### PROBLEM TO SOLVE
Locate all lines with the word "part" and copy them out.

··· DATA FOR THIS EXERCISE ···

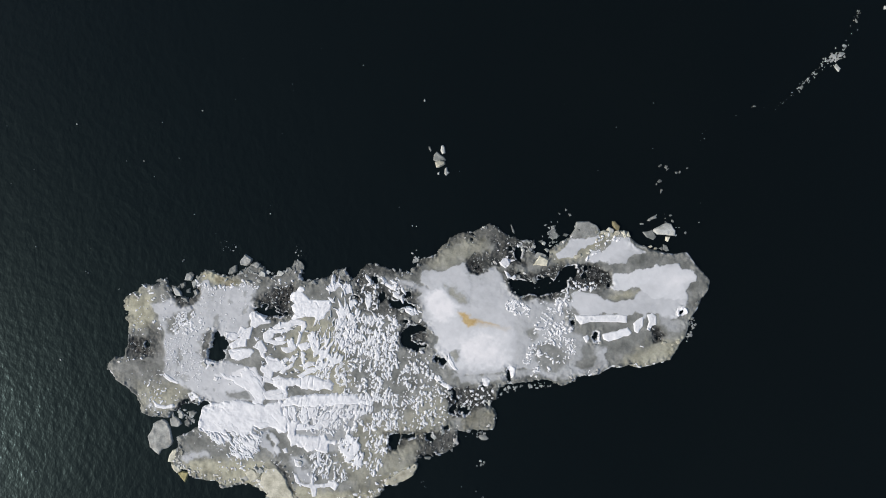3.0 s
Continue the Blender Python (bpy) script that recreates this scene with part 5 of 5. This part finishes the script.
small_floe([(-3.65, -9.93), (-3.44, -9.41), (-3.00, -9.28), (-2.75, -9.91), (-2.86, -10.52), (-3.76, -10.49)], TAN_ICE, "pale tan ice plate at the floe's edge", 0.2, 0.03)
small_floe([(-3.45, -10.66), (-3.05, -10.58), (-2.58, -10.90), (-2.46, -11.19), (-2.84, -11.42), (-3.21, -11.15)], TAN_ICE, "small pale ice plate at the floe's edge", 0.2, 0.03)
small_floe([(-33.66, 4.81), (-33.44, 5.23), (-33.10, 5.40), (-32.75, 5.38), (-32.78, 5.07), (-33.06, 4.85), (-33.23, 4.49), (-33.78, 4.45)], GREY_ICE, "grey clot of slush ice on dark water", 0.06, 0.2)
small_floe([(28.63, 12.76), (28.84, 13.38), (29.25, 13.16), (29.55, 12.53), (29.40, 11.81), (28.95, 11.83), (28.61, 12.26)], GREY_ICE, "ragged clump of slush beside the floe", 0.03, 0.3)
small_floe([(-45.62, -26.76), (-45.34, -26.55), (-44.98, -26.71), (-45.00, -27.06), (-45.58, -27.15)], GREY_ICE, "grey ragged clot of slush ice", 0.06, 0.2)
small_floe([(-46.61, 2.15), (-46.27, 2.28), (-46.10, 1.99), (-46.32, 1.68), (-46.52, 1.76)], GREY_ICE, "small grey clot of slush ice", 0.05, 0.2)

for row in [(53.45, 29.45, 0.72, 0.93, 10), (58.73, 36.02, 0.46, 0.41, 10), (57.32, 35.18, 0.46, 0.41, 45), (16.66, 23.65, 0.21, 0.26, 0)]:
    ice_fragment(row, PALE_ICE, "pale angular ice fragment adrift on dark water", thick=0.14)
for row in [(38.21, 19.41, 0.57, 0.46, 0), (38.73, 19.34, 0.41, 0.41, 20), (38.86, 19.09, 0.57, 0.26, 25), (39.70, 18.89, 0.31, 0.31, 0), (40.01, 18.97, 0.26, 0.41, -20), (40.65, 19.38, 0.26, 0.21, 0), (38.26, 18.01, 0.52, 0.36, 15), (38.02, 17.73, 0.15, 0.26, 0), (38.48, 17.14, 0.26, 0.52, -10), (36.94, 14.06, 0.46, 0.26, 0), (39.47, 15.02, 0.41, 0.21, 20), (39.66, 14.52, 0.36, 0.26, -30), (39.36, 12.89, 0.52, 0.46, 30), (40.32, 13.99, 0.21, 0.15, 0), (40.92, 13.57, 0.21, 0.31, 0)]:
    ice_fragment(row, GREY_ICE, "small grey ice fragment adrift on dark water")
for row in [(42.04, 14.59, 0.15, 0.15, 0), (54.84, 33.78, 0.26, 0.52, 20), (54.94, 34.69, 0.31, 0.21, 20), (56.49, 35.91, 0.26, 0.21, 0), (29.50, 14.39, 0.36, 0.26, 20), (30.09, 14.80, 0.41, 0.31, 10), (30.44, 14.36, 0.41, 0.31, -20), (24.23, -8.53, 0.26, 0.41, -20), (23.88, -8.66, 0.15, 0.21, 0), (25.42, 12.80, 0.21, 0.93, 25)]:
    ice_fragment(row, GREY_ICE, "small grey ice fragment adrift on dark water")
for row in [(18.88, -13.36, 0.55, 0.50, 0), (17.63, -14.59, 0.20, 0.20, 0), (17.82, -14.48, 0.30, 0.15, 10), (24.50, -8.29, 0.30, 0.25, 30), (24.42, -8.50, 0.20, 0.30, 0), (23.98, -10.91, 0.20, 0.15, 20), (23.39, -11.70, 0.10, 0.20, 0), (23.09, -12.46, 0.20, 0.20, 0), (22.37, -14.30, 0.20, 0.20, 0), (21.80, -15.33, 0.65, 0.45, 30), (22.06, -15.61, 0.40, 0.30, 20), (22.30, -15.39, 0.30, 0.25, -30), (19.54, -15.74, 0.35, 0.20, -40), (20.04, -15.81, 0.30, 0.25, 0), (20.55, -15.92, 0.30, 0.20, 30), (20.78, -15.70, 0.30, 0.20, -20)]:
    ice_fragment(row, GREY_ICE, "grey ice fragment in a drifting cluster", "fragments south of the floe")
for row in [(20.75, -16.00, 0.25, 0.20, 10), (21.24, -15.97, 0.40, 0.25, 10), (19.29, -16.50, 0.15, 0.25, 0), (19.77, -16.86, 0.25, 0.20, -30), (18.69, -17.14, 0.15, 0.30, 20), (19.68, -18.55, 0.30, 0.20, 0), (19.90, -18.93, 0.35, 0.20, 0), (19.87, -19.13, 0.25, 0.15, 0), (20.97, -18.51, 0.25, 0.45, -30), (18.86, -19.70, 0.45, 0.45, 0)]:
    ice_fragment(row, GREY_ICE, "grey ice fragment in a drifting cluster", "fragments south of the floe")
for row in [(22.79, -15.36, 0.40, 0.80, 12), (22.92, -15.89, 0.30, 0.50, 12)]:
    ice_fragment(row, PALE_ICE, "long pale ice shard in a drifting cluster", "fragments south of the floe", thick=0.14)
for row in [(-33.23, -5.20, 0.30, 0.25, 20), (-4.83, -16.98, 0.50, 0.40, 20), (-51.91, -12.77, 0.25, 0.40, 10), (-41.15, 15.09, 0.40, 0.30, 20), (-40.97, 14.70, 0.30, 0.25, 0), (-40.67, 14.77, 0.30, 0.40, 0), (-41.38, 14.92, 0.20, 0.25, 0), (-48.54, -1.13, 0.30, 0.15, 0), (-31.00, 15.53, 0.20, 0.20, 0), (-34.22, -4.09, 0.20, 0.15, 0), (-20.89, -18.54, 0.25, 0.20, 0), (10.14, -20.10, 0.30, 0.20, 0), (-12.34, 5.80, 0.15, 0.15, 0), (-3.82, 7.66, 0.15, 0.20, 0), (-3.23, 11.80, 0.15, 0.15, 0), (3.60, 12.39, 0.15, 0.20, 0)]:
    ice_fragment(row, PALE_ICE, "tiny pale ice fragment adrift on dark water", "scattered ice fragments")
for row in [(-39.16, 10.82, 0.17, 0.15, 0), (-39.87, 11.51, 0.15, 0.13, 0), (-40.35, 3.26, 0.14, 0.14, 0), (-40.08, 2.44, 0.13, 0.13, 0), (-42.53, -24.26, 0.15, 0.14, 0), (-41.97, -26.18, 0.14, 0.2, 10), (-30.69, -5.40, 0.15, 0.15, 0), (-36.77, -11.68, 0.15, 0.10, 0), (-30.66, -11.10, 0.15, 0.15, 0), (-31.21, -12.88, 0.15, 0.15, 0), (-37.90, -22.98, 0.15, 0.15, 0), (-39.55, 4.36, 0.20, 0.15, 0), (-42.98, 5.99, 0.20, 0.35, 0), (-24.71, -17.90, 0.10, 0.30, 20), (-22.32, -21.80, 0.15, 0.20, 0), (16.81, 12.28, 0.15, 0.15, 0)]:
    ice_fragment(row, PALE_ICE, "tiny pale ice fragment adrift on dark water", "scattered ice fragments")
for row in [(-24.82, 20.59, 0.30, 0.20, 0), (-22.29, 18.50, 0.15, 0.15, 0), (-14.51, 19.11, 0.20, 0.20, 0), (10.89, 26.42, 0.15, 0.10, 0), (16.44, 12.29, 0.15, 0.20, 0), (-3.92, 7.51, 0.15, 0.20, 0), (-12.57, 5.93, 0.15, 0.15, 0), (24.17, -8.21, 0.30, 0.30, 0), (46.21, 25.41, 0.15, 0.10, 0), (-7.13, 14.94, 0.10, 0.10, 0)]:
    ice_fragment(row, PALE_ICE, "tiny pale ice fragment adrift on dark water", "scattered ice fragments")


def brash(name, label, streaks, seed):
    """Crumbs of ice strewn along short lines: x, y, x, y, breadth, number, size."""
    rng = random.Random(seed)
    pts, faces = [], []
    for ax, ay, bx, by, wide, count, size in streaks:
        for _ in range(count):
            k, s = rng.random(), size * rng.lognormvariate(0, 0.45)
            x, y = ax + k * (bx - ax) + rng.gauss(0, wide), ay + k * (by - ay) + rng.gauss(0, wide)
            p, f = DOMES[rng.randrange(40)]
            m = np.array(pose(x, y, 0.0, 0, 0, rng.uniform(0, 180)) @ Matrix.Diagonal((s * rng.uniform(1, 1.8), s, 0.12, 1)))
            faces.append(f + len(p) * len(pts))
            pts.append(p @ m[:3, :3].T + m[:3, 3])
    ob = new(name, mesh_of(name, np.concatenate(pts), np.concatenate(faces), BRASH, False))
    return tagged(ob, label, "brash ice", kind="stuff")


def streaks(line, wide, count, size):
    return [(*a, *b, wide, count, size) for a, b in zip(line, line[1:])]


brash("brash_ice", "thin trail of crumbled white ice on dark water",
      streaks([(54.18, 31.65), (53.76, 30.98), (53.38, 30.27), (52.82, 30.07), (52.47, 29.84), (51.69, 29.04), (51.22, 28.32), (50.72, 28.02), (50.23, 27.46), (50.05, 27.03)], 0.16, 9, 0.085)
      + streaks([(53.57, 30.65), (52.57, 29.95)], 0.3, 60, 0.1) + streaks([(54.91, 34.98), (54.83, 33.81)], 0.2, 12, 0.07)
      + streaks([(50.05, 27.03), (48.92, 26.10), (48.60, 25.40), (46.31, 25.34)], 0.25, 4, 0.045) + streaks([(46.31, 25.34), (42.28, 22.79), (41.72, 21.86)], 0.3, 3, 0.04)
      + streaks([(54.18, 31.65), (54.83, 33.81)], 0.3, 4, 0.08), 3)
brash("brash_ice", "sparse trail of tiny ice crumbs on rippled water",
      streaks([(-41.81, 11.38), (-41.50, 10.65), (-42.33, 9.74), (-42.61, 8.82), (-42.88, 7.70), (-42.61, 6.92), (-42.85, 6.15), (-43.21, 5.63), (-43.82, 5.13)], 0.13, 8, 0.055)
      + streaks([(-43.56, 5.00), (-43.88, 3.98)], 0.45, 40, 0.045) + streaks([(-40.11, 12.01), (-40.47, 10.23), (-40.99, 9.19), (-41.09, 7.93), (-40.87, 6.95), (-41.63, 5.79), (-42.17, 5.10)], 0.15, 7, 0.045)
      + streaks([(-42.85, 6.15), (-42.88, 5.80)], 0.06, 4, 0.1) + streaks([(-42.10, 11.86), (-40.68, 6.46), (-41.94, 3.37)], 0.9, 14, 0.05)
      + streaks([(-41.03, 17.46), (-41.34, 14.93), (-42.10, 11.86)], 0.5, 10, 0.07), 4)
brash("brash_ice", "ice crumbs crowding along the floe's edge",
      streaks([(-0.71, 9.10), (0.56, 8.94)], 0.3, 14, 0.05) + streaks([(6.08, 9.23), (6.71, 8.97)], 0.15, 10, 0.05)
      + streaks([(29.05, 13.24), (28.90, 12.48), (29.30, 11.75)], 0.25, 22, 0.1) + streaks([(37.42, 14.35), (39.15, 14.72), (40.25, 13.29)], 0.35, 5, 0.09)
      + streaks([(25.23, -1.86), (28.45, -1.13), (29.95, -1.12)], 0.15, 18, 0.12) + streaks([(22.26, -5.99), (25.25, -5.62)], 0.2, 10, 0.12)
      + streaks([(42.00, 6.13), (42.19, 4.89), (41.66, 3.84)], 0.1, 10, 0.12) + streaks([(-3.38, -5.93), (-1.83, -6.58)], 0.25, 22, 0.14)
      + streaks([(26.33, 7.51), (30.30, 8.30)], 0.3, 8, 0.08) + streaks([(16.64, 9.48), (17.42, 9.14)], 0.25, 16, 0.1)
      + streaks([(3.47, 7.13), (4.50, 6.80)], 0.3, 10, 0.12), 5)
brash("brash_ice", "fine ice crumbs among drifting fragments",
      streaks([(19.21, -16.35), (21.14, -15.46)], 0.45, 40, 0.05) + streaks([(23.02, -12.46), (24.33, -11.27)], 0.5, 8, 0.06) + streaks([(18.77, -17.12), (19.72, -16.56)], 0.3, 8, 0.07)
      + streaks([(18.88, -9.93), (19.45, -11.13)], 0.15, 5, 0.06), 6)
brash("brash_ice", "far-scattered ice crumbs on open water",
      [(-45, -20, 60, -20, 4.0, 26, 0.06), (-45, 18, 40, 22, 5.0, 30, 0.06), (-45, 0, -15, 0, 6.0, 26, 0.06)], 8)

···
··· DATA FOR THIS EXERCISE ···

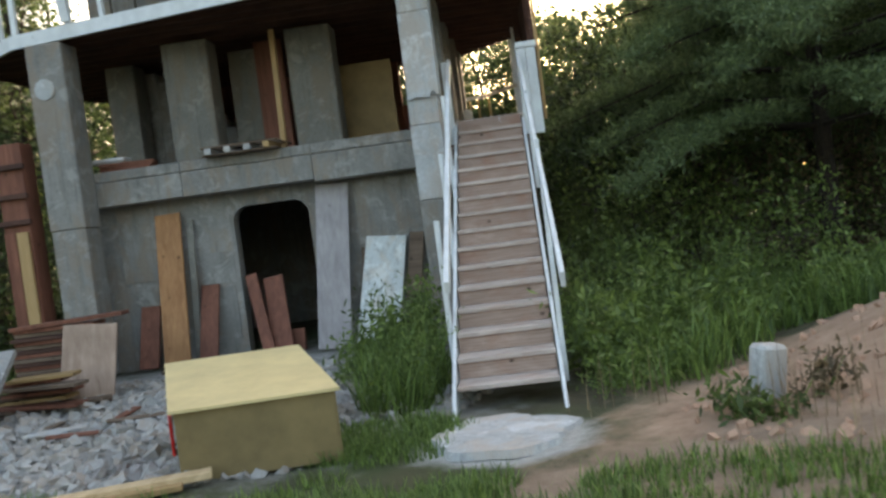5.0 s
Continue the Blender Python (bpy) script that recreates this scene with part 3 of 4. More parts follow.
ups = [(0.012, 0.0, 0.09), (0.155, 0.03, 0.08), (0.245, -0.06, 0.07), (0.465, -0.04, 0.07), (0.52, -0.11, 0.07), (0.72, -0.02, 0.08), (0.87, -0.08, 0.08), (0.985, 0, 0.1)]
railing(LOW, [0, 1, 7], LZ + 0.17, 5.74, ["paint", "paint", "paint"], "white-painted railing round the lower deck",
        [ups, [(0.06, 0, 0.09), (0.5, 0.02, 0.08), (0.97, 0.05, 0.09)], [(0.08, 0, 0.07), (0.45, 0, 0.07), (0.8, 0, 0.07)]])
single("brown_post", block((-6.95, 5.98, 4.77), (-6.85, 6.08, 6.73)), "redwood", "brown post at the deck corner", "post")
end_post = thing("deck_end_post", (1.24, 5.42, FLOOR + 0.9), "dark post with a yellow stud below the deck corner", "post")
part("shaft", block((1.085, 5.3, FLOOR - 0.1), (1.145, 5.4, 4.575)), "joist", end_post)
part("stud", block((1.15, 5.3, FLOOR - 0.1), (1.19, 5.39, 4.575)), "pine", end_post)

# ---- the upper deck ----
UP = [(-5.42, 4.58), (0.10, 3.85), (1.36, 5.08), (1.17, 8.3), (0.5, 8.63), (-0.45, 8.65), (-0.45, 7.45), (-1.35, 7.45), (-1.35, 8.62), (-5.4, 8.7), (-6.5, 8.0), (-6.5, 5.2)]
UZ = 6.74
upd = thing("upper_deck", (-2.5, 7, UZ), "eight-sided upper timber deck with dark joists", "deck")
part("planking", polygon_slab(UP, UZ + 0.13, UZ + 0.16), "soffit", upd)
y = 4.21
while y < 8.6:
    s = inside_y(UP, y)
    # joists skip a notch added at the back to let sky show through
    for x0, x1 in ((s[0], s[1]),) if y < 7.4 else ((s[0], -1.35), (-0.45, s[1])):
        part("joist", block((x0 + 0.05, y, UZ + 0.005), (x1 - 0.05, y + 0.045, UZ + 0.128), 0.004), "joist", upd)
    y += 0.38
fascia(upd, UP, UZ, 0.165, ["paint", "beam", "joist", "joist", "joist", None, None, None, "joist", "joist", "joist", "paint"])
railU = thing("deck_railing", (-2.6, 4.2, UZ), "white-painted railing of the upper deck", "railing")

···

### THE RESULT
Continue the Blender Python (bpy) script that recreates this scene with part 5 of 5. This part finishes the script.
Continue the Blender Python (bpy) script that recreates this scene with part 3 of 4. More parts follow.
part("shaft", block((1.085, 5.3, FLOOR - 0.1), (1.145, 5.4, 4.575)), "joist", end_post)
part("stud", block((1.15, 5.3, FLOOR - 0.1), (1.19, 5.39, 4.575)), "pine", end_post)
part("planking", polygon_slab(UP, UZ + 0.13, UZ + 0.16), "soffit", upd)
        part("joist", block((x0 + 0.05, y, UZ + 0.005), (x1 - 0.05, y + 0.045, UZ + 0.128), 0.004), "joist", upd)